UN-HABITAT is not an innocent party in this discussion. Many of DfID's complaints, taken at face value, are valid. While UN-HABITAT has generated enormous energy within the urban development industry, and increasingly garners the attention of high profile private sector sponsors, it has failed to articulate its purpose to a wider donor audience, and it has failed to redefine the mainstream agenda in the way that health and gender groups before it have done.

Its new executive director, Joan Clos, comes with great administrative experience as the Mayor of Barcelona, but his mettle has yet to be tested as an effective advocate for the world's poorest cities and slum residents. With his growing interest in climate change he is reaching out more aggressively to the mainstream development community. But he also risks shifting the focus from the most enduring problems of urban settlements, livelihoods and governance towards more fashionable and cacophonous debates where UN-HABITAT has no intellectual advantage.

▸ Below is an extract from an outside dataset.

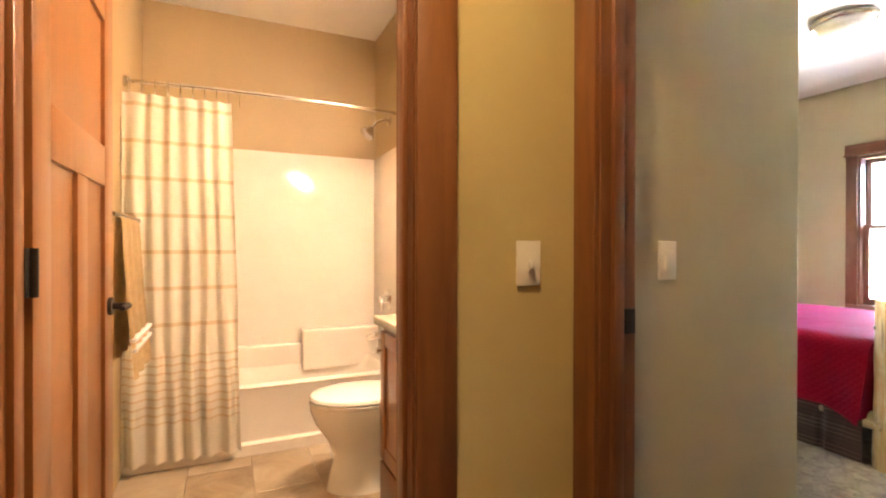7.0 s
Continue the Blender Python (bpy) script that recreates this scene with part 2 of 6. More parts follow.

As important as climate change is, the complexities of improving living standards for the half of humanity living in cities deserve an agency wholly devoted to understanding them, not shoehorning them into other agendas, and that agency deserves the support of the international donor community, whatever its immediate inadequacies.

As one senior researcher at UN-HABITAT has put it, if the UK just doesn't have the money this year, let it simply admit that it doesn't have the money, without going to the trouble of defaming a whole raft of agencies who by the nature of their fields must take a longer-term approach to goalsetting.